Taiwan is a location around China’s periphery where the Army’s core competency of large-scale combat operations could potentially be carried out for a decisive outcome. Counting on a Taiwanese ODC asymmetric strategy of inflicting casualties to deter China from invading is risky. Years ago, it seemed as if there was a limit to what China would endure to take Taiwan:

Some months ago it was reported that the Chinese high command regularly provides the leadership with its predictions for an attack against Taiwan. Apparently in 2004 it emerged under questioning that about 21,000 deaths were expected in such an attack. Contrary to Western views that China has unlimited manpower and that human life is cheap, the leadership found this figure unacceptable.45

The problem is that a casualty-inflicting deterrence strategy relies on the enemy tolerance for deaths. We cannot know when the Chinese will see an improving—or fleeting—military situation that brings the anticipated death toll within an acceptable range. And we cannot know when the domestic situation will make Chinese Communist Party (CCP) rulers far more tolerant of military casualties. The Chinese military exists to keep the CCP in power.46 If the CCP needs to conquer Taiwan to remain in power, PLA casualties may not be a limiting factor.

Once the PLA is ashore, the missions to defeat the invasion will be to contain and isolate the bridgeheads; prevent them from consolidating; slow the PLA buildup; and enable a Taiwanese counterattack as soon as possible before the PLA ground forces bring in heavy weapons and supplies to fight a major battle. These missions can be promoted by

selling Taiwan the heavy armor, attack helicopters, and fires and support assets needed to defeat the PLA in large-scale combat operations;

sending U.S. Army fires, aviation, air and missile defense, and other supporting units to Taiwan (in addition to Navy, Marine Corps, and Air Force assets) to support a Taiwanese counteroffensive; and

dispatching an Army heavy corps to Taiwan.

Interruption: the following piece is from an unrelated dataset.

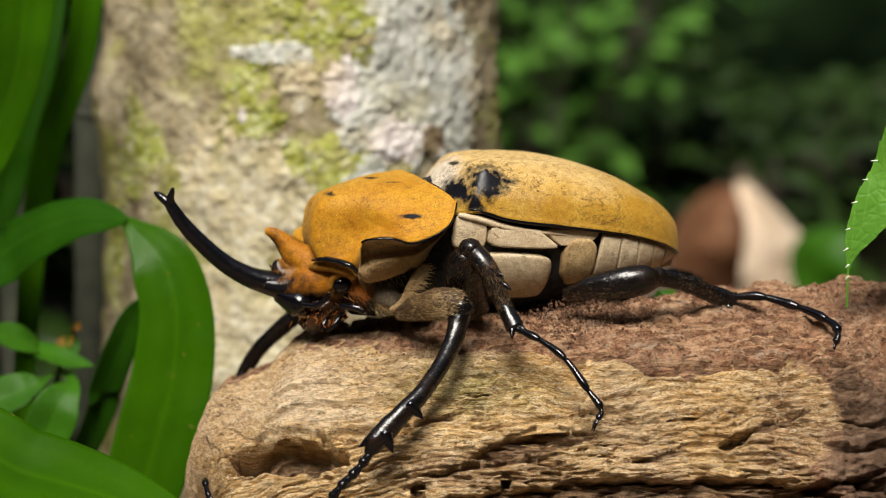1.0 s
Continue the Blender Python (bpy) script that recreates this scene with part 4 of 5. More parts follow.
# ---- legs
def leg(name_label, femur, femur_r, tibia, tibia_r, tarsus, teeth, fuzz, mirror=False, hairy=HAIR, femur_material=LEG, tibia_flat=0.8, foot=0.72):
    k = np.array([1, -1 if mirror else 1, 1])

    def go(points):
        return [np.array(q, float) * k for q in points]
    limb = part("leg", raw_mesh("leg", *tube(go(femur), femur_r, 24, 60, 0.85, lumps=0.45 if femur_material is THIGH else 0.12, seed=15)), femur_material, beetle, name_label)
    knee = ball(np.array(tibia[0]) * k, (tibia_r[0] * 1.12, tibia_r[0] * 1.05, tibia_r[0] * 1.1), 14, 20, 0.16, 5)
    part("shin", raw_mesh("shin", *join(tube(go(tibia), tibia_r, 18, 70, tibia_flat, lumps=0.16, seed=16), knee)), LEG, limb, "glossy black toothed shin")
    for b, t, r in teeth:
        part("tooth", raw_mesh("tooth", *spike(np.array(b) * k, np.array(t) * k, r, 10)), BLACK, limb)
    at = spline(go(tarsus))
    n = 5
    for i in range(n):
        u = np.linspace(i / n, (i + 0.96) / n, 5)
        r = foot * (1.0 if i < n - 1 else 0.8)
        part("foot_joint", raw_mesh("foot_joint", *tube(at(u), [r * 0.75, r * 0.85, r * 0.95, r * 1.12, r * 0.8], 12, 16)), BLACK, limb)
    end, way = at(1.0), at(1.0) - at(0.93)
    way = way / (np.linalg.norm(way) + 1e-9)
    for sx in (-1, 1):
        side = np.cross(way, (0, 0, 1.0)) * sx
        part("claw", raw_mesh("claw", *tube([end, end + way * 0.9 + side * 0.7, end + way * 1.6 + side * 1.0 + np.array((0, 0.5 * k[1], -0.9))], [0.42, 0.32, 0.08], 8, 14)), BLACK, limb, "hooked black claw")
    if fuzz:
        r = np.random.default_rng(8)
        roots, ways = [], []
        for pts, rad, count in fuzz:
            f, rr = spline(go(pts)), spline([[q] for q in rad])
            for _ in range(count):
                u = r.uniform(0, 1)
                d = r.normal(0, 1, 3) + np.array((0, -0.9 * k[1], 0))
                d /= np.linalg.norm(d)
                roots.append(f(u) + d * float(rr(u)[0]) * 0.98)
                along = f(min(u + 0.1, 1)) - f(max(u - 0.1, 0))
                ways.append(d * 0.28 + along / (np.linalg.norm(along) + 1e-9))
        part("leg_hair", raw_mesh("leg_hair", *hairs(roots, ways, 0.8 if hairy is HAIR_PALE else 0.55, 0.019, 9, 0.2)), hairy, limb, "short golden leg hair")
    return limb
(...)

The latter step will bolster Taiwanese morale with the knowledge that maneuver unit reinforcements are coming and will provide the core for a decisive counterattack if Taiwan’s maneuver brigades alone are unable to drive the PLA ground forces into the sea.

The idea that Taiwan must be able to resist the PLA until America intervenes is not without merit. The question is, what does America do when its forces arrive? Arriving in time to enforce a cease-fire is simply a means to delay losing. Just the credible threat of a U.S. Army corps capable of deployment to Taiwan might deter China from starting an invasion; China might no longer be confident that the main effort will remain one between the PLA and the Taiwanese ground forces. And if deterrence fails, the corps will drive the enemy into the sea.